**Required task:** Every line below should be copied exactly; drop the pictures.

**Dataset section:**

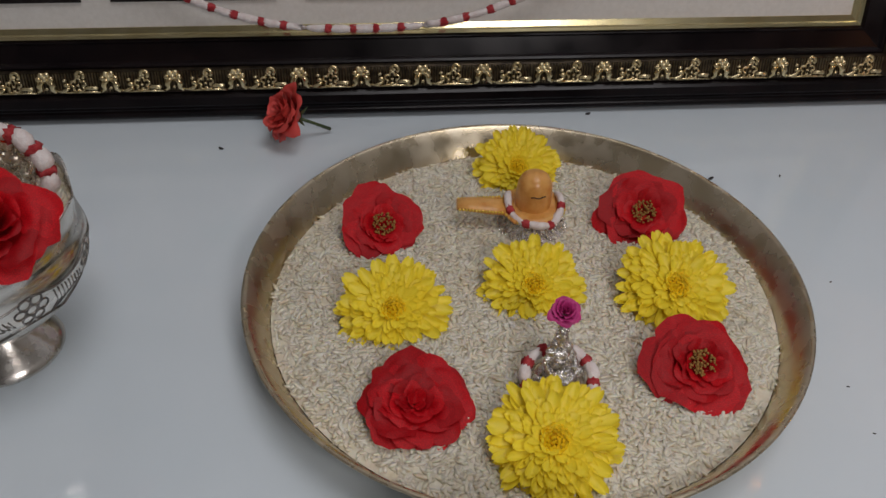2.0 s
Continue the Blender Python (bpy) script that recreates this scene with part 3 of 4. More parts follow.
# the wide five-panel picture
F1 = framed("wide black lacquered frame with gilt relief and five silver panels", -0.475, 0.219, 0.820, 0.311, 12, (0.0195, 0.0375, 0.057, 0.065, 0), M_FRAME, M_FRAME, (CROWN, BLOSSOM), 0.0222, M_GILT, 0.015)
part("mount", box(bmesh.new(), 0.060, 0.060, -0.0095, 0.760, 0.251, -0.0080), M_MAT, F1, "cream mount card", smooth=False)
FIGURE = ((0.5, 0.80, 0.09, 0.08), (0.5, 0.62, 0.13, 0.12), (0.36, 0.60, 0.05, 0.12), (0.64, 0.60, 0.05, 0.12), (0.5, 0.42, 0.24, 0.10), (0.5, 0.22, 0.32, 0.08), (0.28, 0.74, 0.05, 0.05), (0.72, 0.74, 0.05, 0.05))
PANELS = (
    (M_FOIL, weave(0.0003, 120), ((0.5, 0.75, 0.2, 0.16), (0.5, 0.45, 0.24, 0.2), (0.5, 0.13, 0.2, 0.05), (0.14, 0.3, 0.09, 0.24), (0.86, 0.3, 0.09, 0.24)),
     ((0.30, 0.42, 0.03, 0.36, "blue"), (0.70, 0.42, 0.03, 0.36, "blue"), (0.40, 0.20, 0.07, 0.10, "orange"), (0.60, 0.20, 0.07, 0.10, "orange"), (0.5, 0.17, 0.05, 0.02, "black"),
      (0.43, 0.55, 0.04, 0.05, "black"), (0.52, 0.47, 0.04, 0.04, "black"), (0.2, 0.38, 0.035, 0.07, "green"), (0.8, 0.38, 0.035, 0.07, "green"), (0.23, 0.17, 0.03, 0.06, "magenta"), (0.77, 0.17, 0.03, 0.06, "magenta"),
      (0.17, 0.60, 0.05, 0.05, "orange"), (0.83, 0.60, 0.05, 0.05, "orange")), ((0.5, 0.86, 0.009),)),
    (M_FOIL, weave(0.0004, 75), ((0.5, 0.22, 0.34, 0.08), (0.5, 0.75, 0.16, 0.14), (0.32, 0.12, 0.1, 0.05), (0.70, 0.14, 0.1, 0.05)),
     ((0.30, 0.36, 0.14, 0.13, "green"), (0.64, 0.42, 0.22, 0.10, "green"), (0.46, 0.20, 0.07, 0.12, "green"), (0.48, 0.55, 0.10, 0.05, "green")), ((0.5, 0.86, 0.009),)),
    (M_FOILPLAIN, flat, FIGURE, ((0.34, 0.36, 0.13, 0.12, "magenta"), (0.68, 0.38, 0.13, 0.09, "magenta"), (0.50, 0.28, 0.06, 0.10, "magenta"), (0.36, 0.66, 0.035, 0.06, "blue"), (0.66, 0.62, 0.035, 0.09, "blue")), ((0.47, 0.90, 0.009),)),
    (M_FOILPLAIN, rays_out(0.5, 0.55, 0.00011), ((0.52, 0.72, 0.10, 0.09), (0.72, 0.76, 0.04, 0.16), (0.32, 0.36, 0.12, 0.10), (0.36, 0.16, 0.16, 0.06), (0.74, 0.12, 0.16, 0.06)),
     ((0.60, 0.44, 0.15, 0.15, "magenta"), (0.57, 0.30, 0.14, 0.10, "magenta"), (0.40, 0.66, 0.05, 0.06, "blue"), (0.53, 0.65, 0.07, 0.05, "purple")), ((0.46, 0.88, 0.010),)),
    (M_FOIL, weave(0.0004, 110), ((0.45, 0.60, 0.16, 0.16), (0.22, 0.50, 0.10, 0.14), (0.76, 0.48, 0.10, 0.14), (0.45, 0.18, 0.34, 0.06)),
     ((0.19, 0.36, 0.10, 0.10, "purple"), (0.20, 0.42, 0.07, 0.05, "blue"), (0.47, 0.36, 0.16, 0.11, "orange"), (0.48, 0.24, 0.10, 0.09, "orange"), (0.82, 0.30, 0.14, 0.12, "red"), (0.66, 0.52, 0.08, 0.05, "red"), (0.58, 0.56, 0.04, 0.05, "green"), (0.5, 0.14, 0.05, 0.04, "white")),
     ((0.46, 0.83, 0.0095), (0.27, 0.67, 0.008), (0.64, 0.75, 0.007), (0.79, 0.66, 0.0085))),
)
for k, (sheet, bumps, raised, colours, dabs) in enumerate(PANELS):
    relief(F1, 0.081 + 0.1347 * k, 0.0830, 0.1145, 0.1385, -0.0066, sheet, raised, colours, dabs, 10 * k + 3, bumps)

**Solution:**
2.0 s
Continue the Blender Python (bpy) script that recreates this scene with part 3 of 4. More parts follow.
# the wide five-panel picture
F1 = framed("wide black lacquered frame with gilt relief and five silver panels", -0.475, 0.219, 0.820, 0.311, 12, (0.0195, 0.0375, 0.057, 0.065, 0), M_FRAME, M_FRAME, (CROWN, BLOSSOM), 0.0222, M_GILT, 0.015)
part("mount", box(bmesh.new(), 0.060, 0.060, -0.0095, 0.760, 0.251, -0.0080), M_MAT, F1, "cream mount card", smooth=False)
FIGURE = ((0.5, 0.80, 0.09, 0.08), (0.5, 0.62, 0.13, 0.12), (0.36, 0.60, 0.05, 0.12), (0.64, 0.60, 0.05, 0.12), (0.5, 0.42, 0.24, 0.10), (0.5, 0.22, 0.32, 0.08), (0.28, 0.74, 0.05, 0.05), (0.72, 0.74, 0.05, 0.05))
PANELS = (
    (M_FOIL, weave(0.0003, 120), ((0.5, 0.75, 0.2, 0.16), (0.5, 0.45, 0.24, 0.2), (0.5, 0.13, 0.2, 0.05), (0.14, 0.3, 0.09, 0.24), (0.86, 0.3, 0.09, 0.24)),
     ((0.30, 0.42, 0.03, 0.36, "blue"), (0.70, 0.42, 0.03, 0.36, "blue"), (0.40, 0.20, 0.07, 0.10, "orange"), (0.60, 0.20, 0.07, 0.10, "orange"), (0.5, 0.17, 0.05, 0.02, "black"),
      (0.43, 0.55, 0.04, 0.05, "black"), (0.52, 0.47, 0.04, 0.04, "black"), (0.2, 0.38, 0.035, 0.07, "green"), (0.8, 0.38, 0.035, 0.07, "green"), (0.23, 0.17, 0.03, 0.06, "magenta"), (0.77, 0.17, 0.03, 0.06, "magenta"),
      (0.17, 0.60, 0.05, 0.05, "orange"), (0.83, 0.60, 0.05, 0.05, "orange")), ((0.5, 0.86, 0.009),)),
    (M_FOIL, weave(0.0004, 75), ((0.5, 0.22, 0.34, 0.08), (0.5, 0.75, 0.16, 0.14), (0.32, 0.12, 0.1, 0.05), (0.70, 0.14, 0.1, 0.05)),
     ((0.30, 0.36, 0.14, 0.13, "green"), (0.64, 0.42, 0.22, 0.10, "green"), (0.46, 0.20, 0.07, 0.12, "green"), (0.48, 0.55, 0.10, 0.05, "green")), ((0.5, 0.86, 0.009),)),
    (M_FOILPLAIN, flat, FIGURE, ((0.34, 0.36, 0.13, 0.12, "magenta"), (0.68, 0.38, 0.13, 0.09, "magenta"), (0.50, 0.28, 0.06, 0.10, "magenta"), (0.36, 0.66, 0.035, 0.06, "blue"), (0.66, 0.62, 0.035, 0.09, "blue")), ((0.47, 0.90, 0.009),)),
    (M_FOILPLAIN, rays_out(0.5, 0.55, 0.00011), ((0.52, 0.72, 0.10, 0.09), (0.72, 0.76, 0.04, 0.16), (0.32, 0.36, 0.12, 0.10), (0.36, 0.16, 0.16, 0.06), (0.74, 0.12, 0.16, 0.06)),
     ((0.60, 0.44, 0.15, 0.15, "magenta"), (0.57, 0.30, 0.14, 0.10, "magenta"), (0.40, 0.66, 0.05, 0.06, "blue"), (0.53, 0.65, 0.07, 0.05, "purple")), ((0.46, 0.88, 0.010),)),
    (M_FOIL, weave(0.0004, 110), ((0.45, 0.60, 0.16, 0.16), (0.22, 0.50, 0.10, 0.14), (0.76, 0.48, 0.10, 0.14), (0.45, 0.18, 0.34, 0.06)),
     ((0.19, 0.36, 0.10, 0.10, "purple"), (0.20, 0.42, 0.07, 0.05, "blue"), (0.47, 0.36, 0.16, 0.11, "orange"), (0.48, 0.24, 0.10, 0.09, "orange"), (0.82, 0.30, 0.14, 0.12, "red"), (0.66, 0.52, 0.08, 0.05, "red"), (0.58, 0.56, 0.04, 0.05, "green"), (0.5, 0.14, 0.05, 0.04, "white")),
     ((0.46, 0.83, 0.0095), (0.27, 0.67, 0.008), (0.64, 0.75, 0.007), (0.79, 0.66, 0.0085))),
)
for k, (sheet, bumps, raised, colours, dabs) in enumerate(PANELS):
    relief(F1, 0.081 + 0.1347 * k, 0.0830, 0.1145, 0.1385, -0.0066, sheet, raised, colours, dabs, 10 * k + 3, bumps)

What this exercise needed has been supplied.